Nonetheless, the artist worked his way pretty well with oil and canvas, between 1919 and 1921, to deliver a classic painting with a remarkable harmony of subtle impressionism and vivid expressionism styles, and a fierce yet mysterious depiction of solitude. Sadness. A first glance at the art piece reveals Munch's mastery of his expressionist abilities. Despite his prowess in giving paintings life with the effect of light on color, Munch tends to rely more on a subjective style, to reveal a deeper human emotion hidden beneath the image of a creation: expressionism.
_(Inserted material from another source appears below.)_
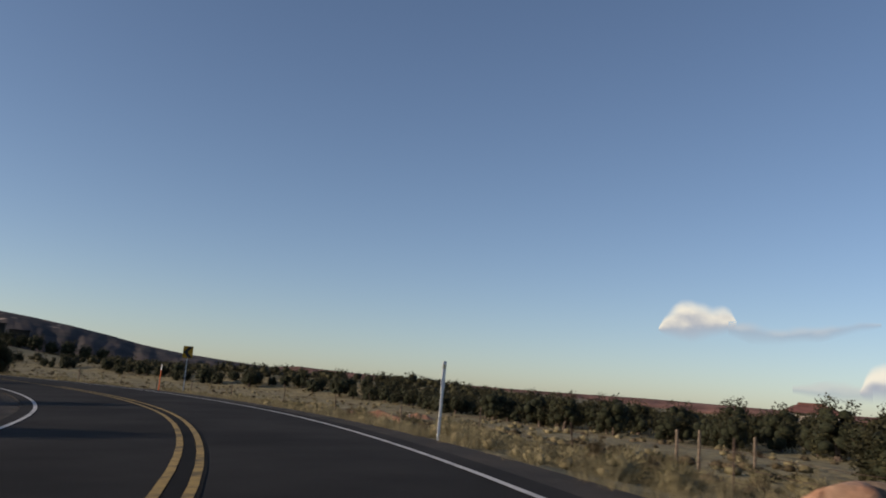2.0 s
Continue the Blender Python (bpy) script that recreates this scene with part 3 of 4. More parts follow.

The setting of the painting is in a brightly colored room. The walls are painted orange. Some parts of the ceiling are green, and the wicker chair is mostly red with some whitish delineations. Lighter shades of white highlight the model's physique. She is a young lady. Her hair is a dark black, and it falls on her shoulders. She is naked, and her head hangs downward, in a shameful manner, the kind of gesture one would make when being watched directly. She is lonely, upset, sad, and waiting. Waiting on something to happen, waiting for someone to tell her what to do next. There are no tears on her face, but deep inside, her heart is wailing. She longs for a certain freedom. She can't do anything else as she waits. She won't even sit on the reddish wicker chair. It's almost as if it's not there, just like her. It's lost, and she’s lost with it.
Edvard Munch began painting the lady adjacent to the wicker chair in 1919 and completed the artwork in 1921. The Norwegian's piece is located in the city of Oslo. Many of his renowned paintings, including the Model beside the Chair and The Scream reside in the Munch gallery. Edvard Munch has incorporated contemporary art and expressionism in the piece, artistic styles he learnt from the works of van Gogh and Gauguin. The painting of a model standing alongside the braided chair has appeared in major modernistic exhibitions around the globe, including New York City and Madrid. The 1921 piece has made Munch not only a trendsetter in the modern world of art but also a celebrated storyteller of human emotion through art.